When I asked him whether Nissan can be a player again in electric cars, Ghosn replied: “Come on, they’re looking for survival now. They can’t look to modernize or innovate. They’re just looking for money. It’s very basic stuff they’re doing, and they don’t know how to do it. These guys are panicking.”
Ghosn further noted that Nissan reportedly has come under attack from two aggressive hedge funds, Effissimo Capital Management and Oasis Management Group. “These could be another source of trouble,” he said, adding that he personally thinks “Nissan is going to hit the wall and the outcome this time is going to be much worse than in 1999.”
He warned that its “biggest problem moving forward is trust. You can’t have an alliance without trust. If the Japanese hadn’t trusted me in 1999, I couldn’t have turned them around. We would have never been able to stay in Japan for 19 years if there wasn’t trust. Trust is the basis of everything. When trusts is breached, the collapse is near.
“They’re now trying to make a kind of theater for the public that they’re doing something new or that it’s a new version of the alliance. It’s all bullshit,” he said.
Life in Beirut
Ghosn is comfortable in Beirut, though his life is not the way it once was when he traveled to and fro among five luxurious homes and apartments on three continents, mostly conducting alliance business, in his personal-use corporate jet.
He’s not the only fugitive in the household. The alleged crime committed by his wife Carole, a dual national American and Lebanese, was to be evasive in answering questions about her husband asked by the judge handling his case. She was interviewed on April 11, 2019, a week after prosecutors raided their Tokyo apartment and took her phone and her Lebanese passport. She would be charged 10 months later, eight days after Ghosn’s escape and the day before his Beirut press conference, with making false statements in that April meeting.
While not discussing the specifics of Carole’s case, Ghosn reported, as he’s done in the past, that one of his interrogators at the Tokyo Detention House warned him that if he didn’t confess “We are going to be looking everywhere. We’re going to involve your wife, we’re going to involve your kids, we’re going to involve your friends, and we’re going to find things.
“This was all taped,” Ghosn said, “and the tapes are in the hands of the prosecutor’s office.”
For this report, we asked Ghosn if, after Israel’s two-month bombing campaign, he could still walk safely from his home to dine out in a restaurant.
“No problem,” he said. “Absolutely none. We weren’t affected so much by the war, even though the country suffered a lot. Fortunately, we live in an area which avoided any war action. So we’ve been fine. We’re hopeful that the ceasefire holds even though it’s not perfect. But so far it’s holding.”

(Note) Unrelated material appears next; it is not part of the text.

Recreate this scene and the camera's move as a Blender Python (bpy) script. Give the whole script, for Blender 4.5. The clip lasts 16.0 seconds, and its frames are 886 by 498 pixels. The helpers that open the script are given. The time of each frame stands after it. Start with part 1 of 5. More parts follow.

He added that there are no restrictions on his children visiting him. “They can come whenever they want,” he said. In fact, Ghosn’s children will be in Lebanon for a family Christmas holiday.
When asked about his home in the exclusive Ashrafieh area of Beirut and whether he has been evicted as media reports have indicated, he said, “I’m in the same home, so no. This is going to be a very long legal battle. I know there have been a lot of incendiary comments in the press that I have been thrown out of my house. They’re not true. I am still in the same house. It’s going to take many, many years before this issue is resolved” in court.
Ghosn has challenged Nissan’s claims of ownership of the residence through a Beirut-based subsidiary, Phoinos Investments SAL, on the basis that the automaker owes him money. When he escaped from Japan, Nissan froze his assets, including money in the automaker’s retirement fund. The property reportedly is valued at $19 million.
Meanwhile, Ghosn, now 70, continues his fight to have his reputation cleared. He has not given up even though most legal avenues have been blocked — in Japan, France and the United States.
Concerning the French case, he said: “French prosecutors issued an arrest warrant in April 2022 and asked me to go to France, ignoring the fact that there is already a red notice on me from the Japanese, which forbids me to leave Lebanon,” said Ghosn.
“I didn’t go. As a result, we don’t know the details of what the prosecutors are planning. Which means: It may take another year for us to learn the specifics. It’s not a very complicated case, but we still don’t know what the charges will be.”
I asked whether the charges involve his business dealings with Suhail Bahwan, the founder and former and former chairman of Suhail Bahwan Automobiles LLC in Oman.
“Without getting into details,” he replied, “the prosecutors are trying to establish that money from Renault or Nissan” — media reports indicate 15 million euros — “came to me. That’s the case that the French prosecutors are making. If there is no money from Renault or Nissan coming to me, there is no case. And there is no case,” he said.
Asked about a British Virgin Islands case, involving a super-yacht, in which he was ordered to pay millions of dollars in damages, Ghosn said: “We’re appealing. Nissan is trying to get me to spend money.” Litigating “is very expensive and obviously they’re using Nissan’s money. I’m using my own. We didn’t try to defend ourselves because I can’t leave Lebanon. I think we have a very strong case on appeal.”
Concerning his criminal complaint and case against Nissan in Lebanon, in which he is seeking $1 billion in damages and he has identified 11 Nissan executives, he replied: “Justice is working. It’s slow because of the situation of the country, but I’m still fighting on the Lebanon case. Obviously, that means I have many things at work in Lebanon against Nissan.”
Asked to comment further on his being stuck in Lebanon because his name is on the Interpol red notice list, he concluded: “I am not going to talk too much about it. But I don’t consider the battle over.”